◆ **Data for this exercise**
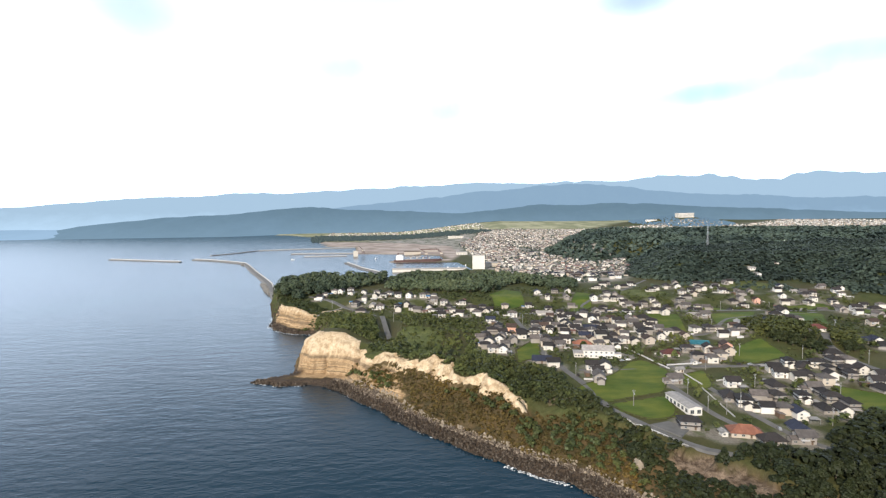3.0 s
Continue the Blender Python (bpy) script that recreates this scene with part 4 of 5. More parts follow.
WOOD_HEAD = [(-262, 800), (-205, 735), (-165, 775), (-105, 880), (-105, 960), (-230, 965), (-268, 890)]
WOOD_MIDDLE = [(-88, 800), (-20, 775), (60, 760), (110, 850), (150, 930), (110, 985), (-60, 980), (-95, 900)]
WOOD_NORTH = [(125, 880), (140, 800), (165, 792), (200, 815), (215, 850), (190, 880), (150, 905)]
COPSE = [(285, 470), (310, 430), (370, 440), (375, 510), (330, 545), (290, 520)]
SLOPE_WOOD = [(-125, 560), (-70, 505), (-66, 600), (-80, 640), (-120, 660), (-152, 640)]
CLIFF_TOP = [(-60, 460), (-35, 462), (-10, 440), (20, 410), (44, 388), (62, 366), (84, 346), (98, 352), (88, 378), (78, 410), (55, 428), (36, 450), (34, 500), (30, 560),
             (10, 600), (-20, 640), (-50, 640), (-46, 560)]
NEAR_TREES = [(118, 278), (136, 262), (175, 236), (240, 180), (330, 120), (420, 150), (330, 320), (270, 322), (250, 312), (222, 296), (200, 272), (180, 276), (140, 276)]
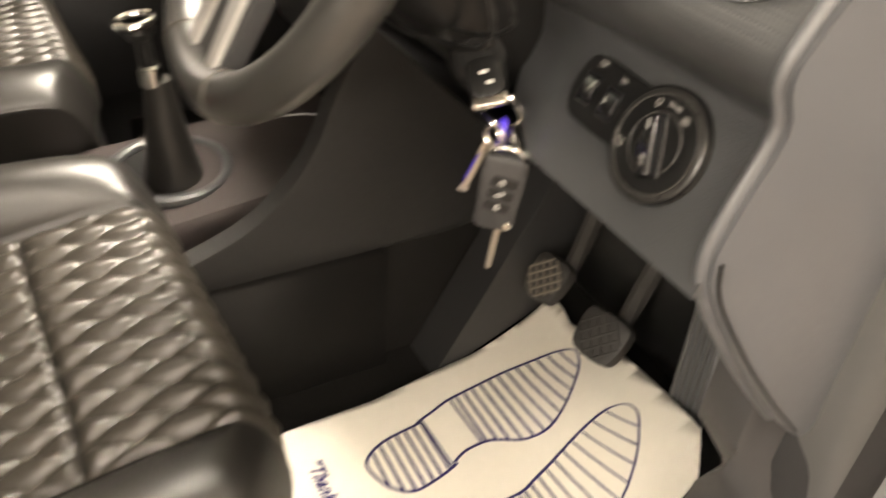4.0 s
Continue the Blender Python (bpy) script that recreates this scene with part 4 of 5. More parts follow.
    for sg in (-1, 1):
        # two seams up the shoulder panel, and the welt along each bolster
        line = [(0.062, 0.420), (0.066, 0.47), (0.062, 0.53), (0.054, 0.585), (0.048, 0.62)] if sg > 0 else [(0.046, 0.420), (0.038, 0.49), (0.040, 0.55), (0.044, 0.59), (0.048, 0.62)]
        part("seam", tube(smooth_path([B @ Vector((sg * x, v, depth(v) - 0.035 * smooth01((v - 0.56) / 0.074) + 0.0006)) for x, v in line], 4), 0.0012, 6), M_BLACK, back)
        part("welt", tube(smooth_path([B @ Vector((sg * x + 0.0035, v, depth(v) - 0.035 * smooth01((v - 0.56) / 0.074) - 0.0002)) for x, v in line], 4), 0.0026, 8), M_LEATHER, back)
        line = [(0.146, 0.418), (0.152, 0.46), (0.150, 0.50), (0.140, 0.55), (0.120, 0.60)]
        part("piping", tube(smooth_path([B @ Vector((sg * x, v, depth(v) - 0.035 * smooth01((v - 0.56) / 0.074) + 0.002)) for x, v in line], 4), 0.0024, 6), M_LEATHER, back)
    part("seam", tube([B @ Vector((x, 0.418, depth(0.418) + 0.0015)) for x in (-0.145, -0.08, 0, 0.08, 0.145)], 0.002, 6), M_BLACK, back)

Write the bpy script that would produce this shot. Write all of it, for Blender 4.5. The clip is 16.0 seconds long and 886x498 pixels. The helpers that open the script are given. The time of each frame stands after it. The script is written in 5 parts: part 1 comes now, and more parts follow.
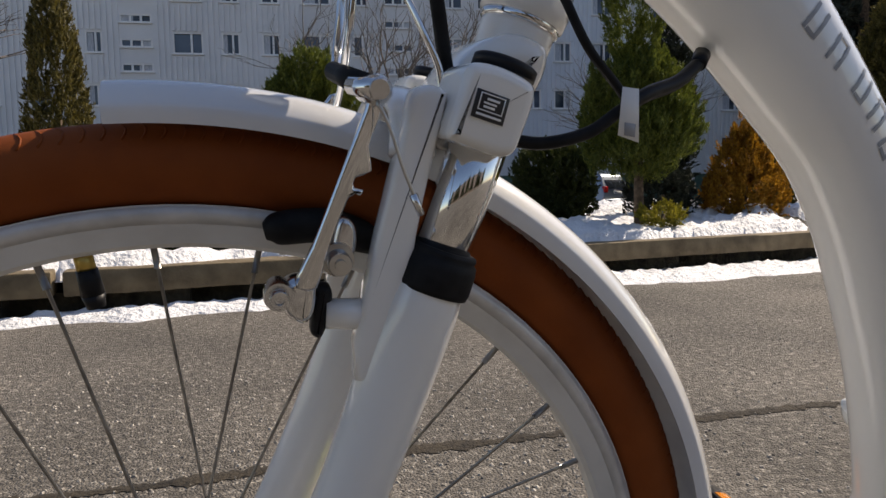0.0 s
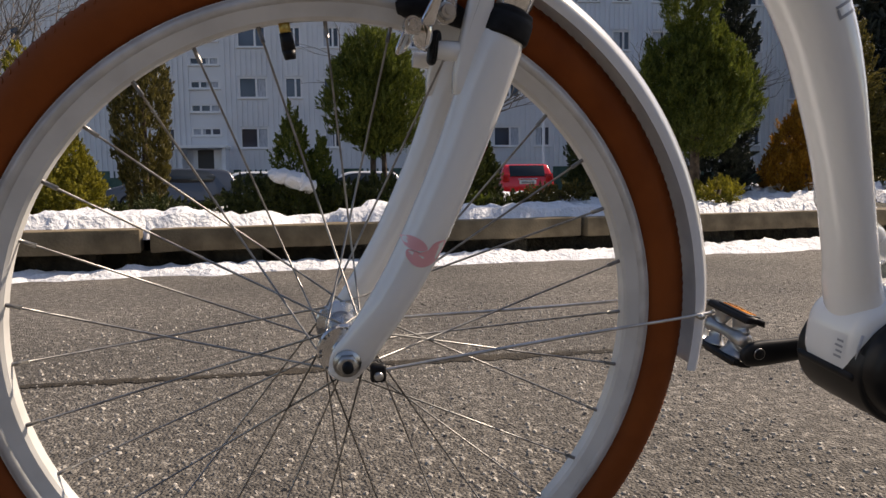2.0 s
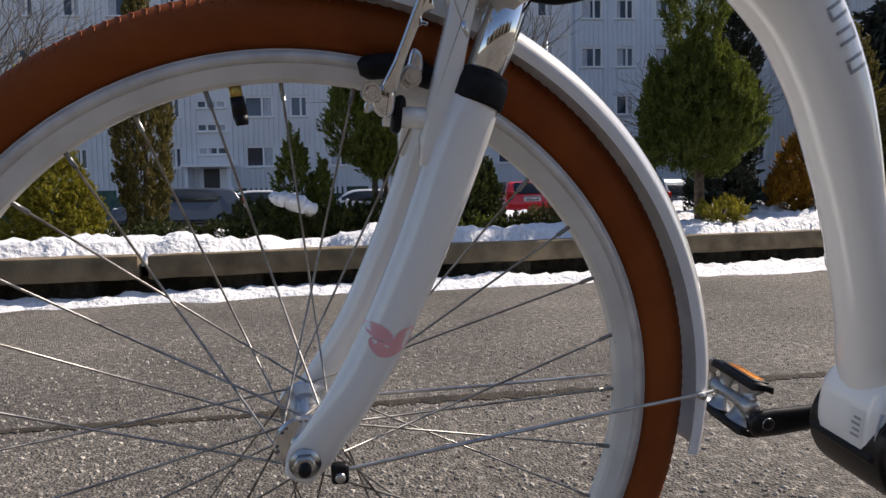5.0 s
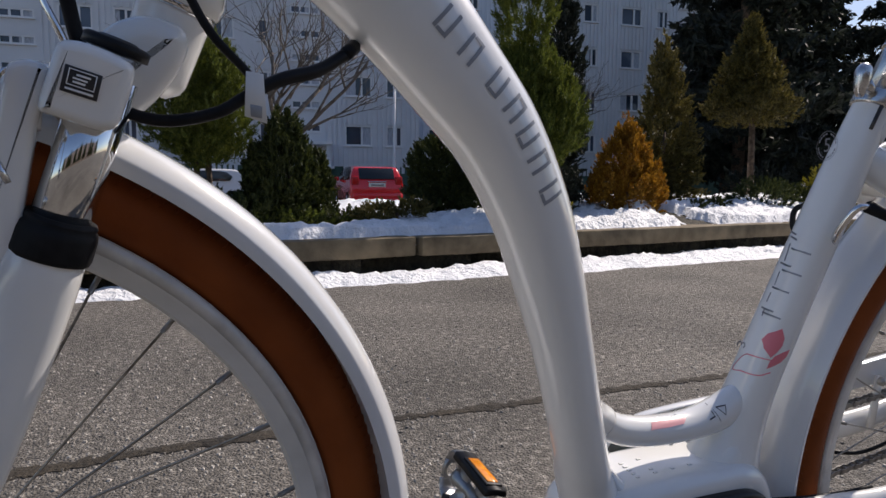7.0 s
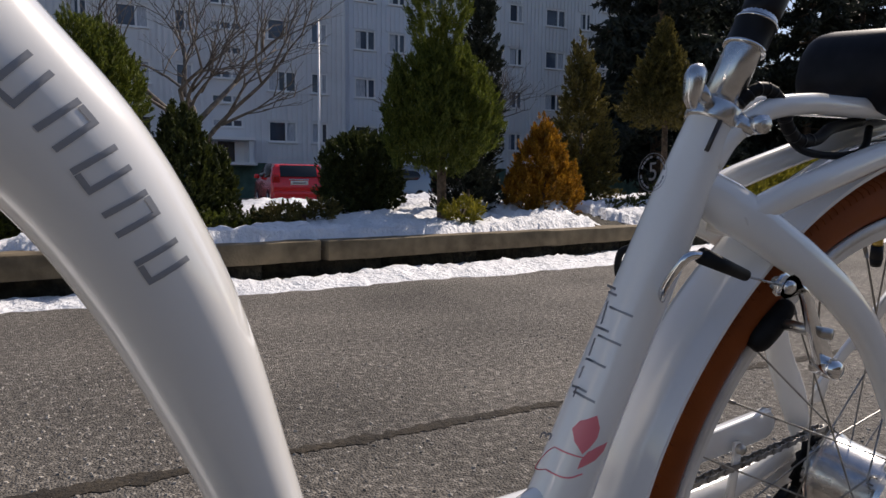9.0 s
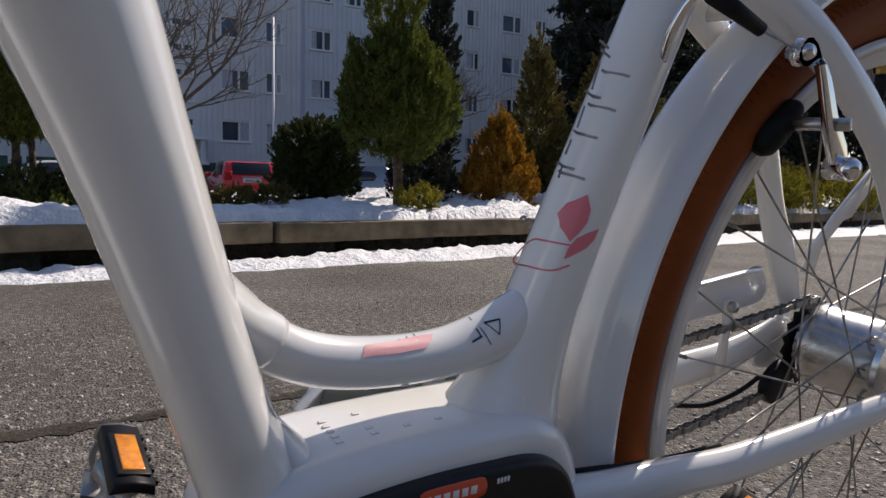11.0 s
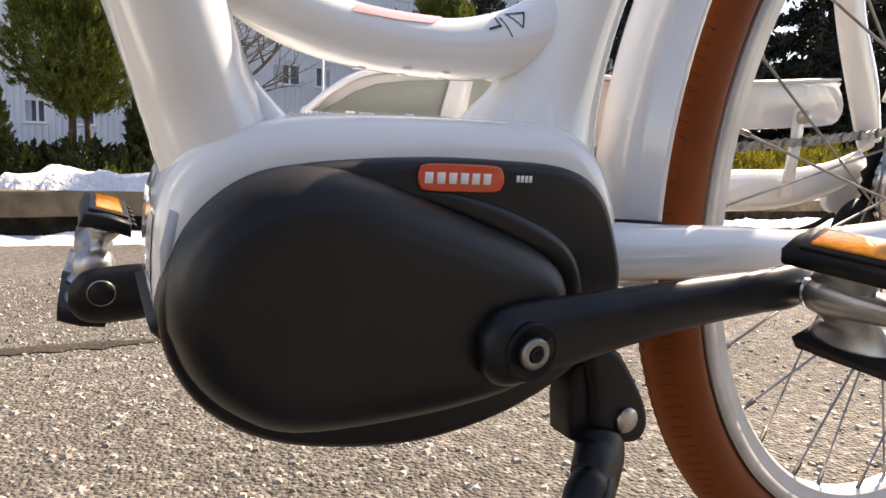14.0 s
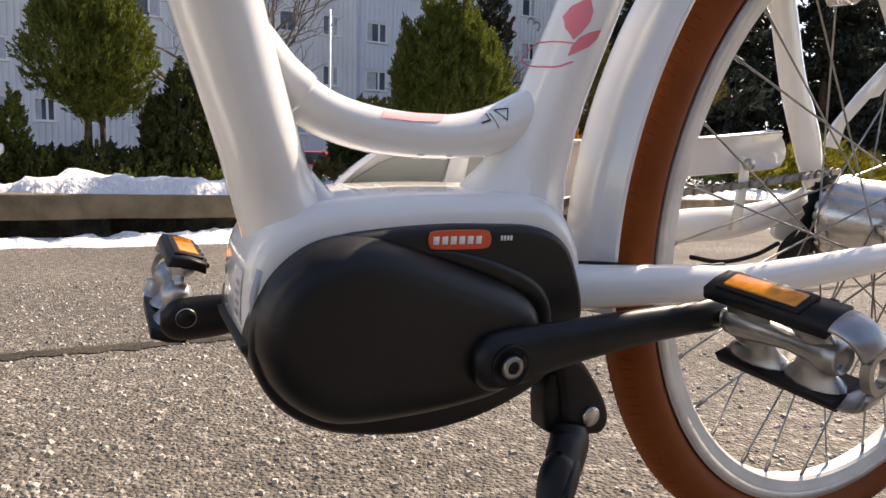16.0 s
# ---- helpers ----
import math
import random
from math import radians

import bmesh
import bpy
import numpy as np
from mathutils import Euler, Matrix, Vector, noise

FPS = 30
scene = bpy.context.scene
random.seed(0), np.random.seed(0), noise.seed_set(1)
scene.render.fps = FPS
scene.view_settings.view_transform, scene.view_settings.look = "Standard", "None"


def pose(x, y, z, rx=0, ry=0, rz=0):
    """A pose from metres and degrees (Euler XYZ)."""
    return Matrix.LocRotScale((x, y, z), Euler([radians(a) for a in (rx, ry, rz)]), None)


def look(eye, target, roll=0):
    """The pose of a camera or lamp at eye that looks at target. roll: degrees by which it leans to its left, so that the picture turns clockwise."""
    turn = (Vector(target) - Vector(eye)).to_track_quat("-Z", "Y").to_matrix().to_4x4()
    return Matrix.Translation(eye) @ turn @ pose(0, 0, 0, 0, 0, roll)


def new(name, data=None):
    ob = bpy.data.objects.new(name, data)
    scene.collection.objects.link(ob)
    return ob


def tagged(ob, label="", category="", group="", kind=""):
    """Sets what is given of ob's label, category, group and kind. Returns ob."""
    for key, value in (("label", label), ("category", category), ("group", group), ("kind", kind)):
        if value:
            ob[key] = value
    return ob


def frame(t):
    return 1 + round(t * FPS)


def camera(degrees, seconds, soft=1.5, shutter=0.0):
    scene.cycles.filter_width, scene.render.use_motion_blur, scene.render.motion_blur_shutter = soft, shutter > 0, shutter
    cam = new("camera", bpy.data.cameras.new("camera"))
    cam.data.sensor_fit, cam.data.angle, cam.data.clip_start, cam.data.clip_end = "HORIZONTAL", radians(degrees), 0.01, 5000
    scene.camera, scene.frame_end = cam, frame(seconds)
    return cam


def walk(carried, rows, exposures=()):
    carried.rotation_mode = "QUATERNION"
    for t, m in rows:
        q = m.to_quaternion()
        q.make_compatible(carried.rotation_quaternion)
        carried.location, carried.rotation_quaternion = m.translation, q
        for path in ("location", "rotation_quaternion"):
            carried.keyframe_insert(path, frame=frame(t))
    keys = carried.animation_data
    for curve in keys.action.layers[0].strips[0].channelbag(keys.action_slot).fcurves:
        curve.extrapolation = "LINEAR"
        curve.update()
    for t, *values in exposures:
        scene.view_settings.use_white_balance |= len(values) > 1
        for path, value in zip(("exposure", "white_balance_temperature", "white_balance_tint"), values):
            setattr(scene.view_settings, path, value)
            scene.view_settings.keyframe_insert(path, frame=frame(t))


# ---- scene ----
cam = camera(68.0, 16.0)
PATH = [
    (0, (0.055, -0.477, 0.664), (0.55, 1.455, 0.513), -1.1),
    (0.5, (0.044, -0.496, 0.621), (0.543, 1.435, 0.466), -1.4),
    (1, (0.015, -0.542, 0.583), (0.532, 1.382, 0.411), -1.2),
    (1.5, (-0.004, -0.618, 0.54), (0.378, 1.338, 0.371), -0.8),
    (2, (-0.011, -0.68, 0.49), (0.324, 1.284, 0.321), -0.8),
    (2.5, (-0.018, -0.713, 0.433), (0.214, 1.267, 0.265), -0.9),
    (3, (-0.011, -0.707, 0.418), (0.199, 1.275, 0.244), -1.1),
    (3.2, (-0.009, -0.708, 0.415), (0.198, 1.274, 0.243), -0.9),
    (5.3, (0.051, -0.612, 0.599), (0.394, 1.355, 0.483), -0.7),
    (5.5, (0.073, -0.606, 0.643), (0.412, 1.358, 0.473), 0.6),
    (6, (0.107, -0.58, 0.678), (0.607, 1.348, 0.495), 0.3),
    (6.5, (0.151, -0.563, 0.666), (0.786, 1.324, 0.483), 0.2),
    (7, (0.198, -0.558, 0.654), (0.955, 1.285, 0.475), 0.2),
    (7.5, (0.251, -0.541, 0.667), (1.05, 1.283, 0.486), 0.2),
    (8, (0.313, -0.52, 0.69), (1.164, 1.281, 0.507), 0.3),
    (8.5, (0.379, -0.493, 0.697), (1.281, 1.282, 0.511), 0.3),
    (9, (0.43, -0.454, 0.687), (1.377, 1.298, 0.501), 0.4),
    (9.2, (0.443, -0.444, 0.681), (1.406, 1.3, 0.496), 0.3),
    (11.3, (0.477, -0.371, 0.477), (1.547, 1.309, 0.305), 1.0),
    (11.5, (0.493, -0.358, 0.454), (1.564, 1.321, 0.274), 0.9),
    (12, (0.518, -0.321, 0.423), (1.59, 1.358, 0.239), 0.8),
    (12.5, (0.531, -0.307, 0.407), (1.498, 1.433, 0.217), 1.0),
    (13, (0.528, -0.315, 0.384), (1.484, 1.432, 0.2), 1.1),
    (13.5, (0.517, -0.335, 0.352), (1.463, 1.418, 0.171), 1.1),
    (14, (0.511, -0.356, 0.345), (1.451, 1.399, 0.163), 1.2),
    (14.5, (0.5, -0.382, 0.349), (1.431, 1.378, 0.166), 1.3),
    (15, (0.479, -0.408, 0.35), (1.404, 1.356, 0.165), 1.3),
    (15.5, (0.473, -0.436, 0.364), (1.397, 1.328, 0.177), 1.3),
    (16, (0.461, -0.452, 0.383), (1.384, 1.312, 0.192), 1.2),
]
walk(cam, [(t, look(eye, target, roll)) for t, eye, target, roll in PATH],
     [(0.0, 0.28, 7200, 16), (2.5, 0.34, 7400, 19), (5.5, 0.36, 6600, 17), (7.0, 0.08, 6500, 18), (9.2, -0.04, 6700, 18), (11.3, -0.06, 6700, 18), (12.6, -0.12, 6900, 18), (13.0, 0.65, 7400, 18), (13.5, 1.36, 7700, 19), (14.5, 1.45, 7900, 19), (16.0, 1.12, 7700, 20)])

# ---- light ----
SUN_ELEV, SUN_AZ = radians(42), radians(20)          # azimuth measured from +x towards +y
sun_dir = Vector((math.cos(SUN_ELEV) * math.cos(SUN_AZ), math.cos(SUN_ELEV) * math.sin(SUN_AZ), math.sin(SUN_ELEV)))
world = bpy.data.worlds.new("sky")
scene.world = world
world.use_nodes = True
wn = world.node_tree
sky = wn.nodes.new("ShaderNodeTexSky")
sky.sky_type, sky.sun_disc = "NISHITA", False
sky.sun_elevation, sky.sun_rotation = SUN_ELEV, radians(90) - SUN_AZ
sky.dust_density, sky.ozone_density = 0.6, 2.0
wn.links.new(sky.outputs[0], wn.nodes["Background"].inputs[0])
wn.nodes["Background"].inputs[1].default_value = 0.10
sun = new("sun", bpy.data.lights.new("sun", "SUN"))
sun.data.energy, sun.data.angle, sun.data.color = 4.45, radians(0.55), (1.0, 0.93, 0.80)
sun.matrix_world = look(sun_dir * 60, (0, 0, 0))


# ---- materials ----
def base_mat(name, col, rough=0.5, metal=0.0, coat=0.0, spec=0.5):
    m = bpy.data.materials.new(name)
    m.use_nodes = True
    b = m.node_tree.nodes["Principled BSDF"]
    b.inputs["Base Color"].default_value = (*col, 1)
    b.inputs["Roughness"].default_value = rough
    b.inputs["Metallic"].default_value = metal
    b.inputs["Coat Weight"].default_value = coat
    b.inputs["Coat Roughness"].default_value = 0.035
    b.inputs["Specular IOR Level"].default_value = spec
    return m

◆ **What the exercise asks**
Exact duplication is required for the lines above, from the line that contains "for path, value" to the line that contains "scene.view_settings.keyframe_insert(path, frame=frame(t))", inclusive; omit all others.

◆ **Full solution**
        for path, value in zip(("exposure", "white_balance_temperature", "white_balance_tint"), values):
            setattr(scene.view_settings, path, value)
            scene.view_settings.keyframe_insert(path, frame=frame(t))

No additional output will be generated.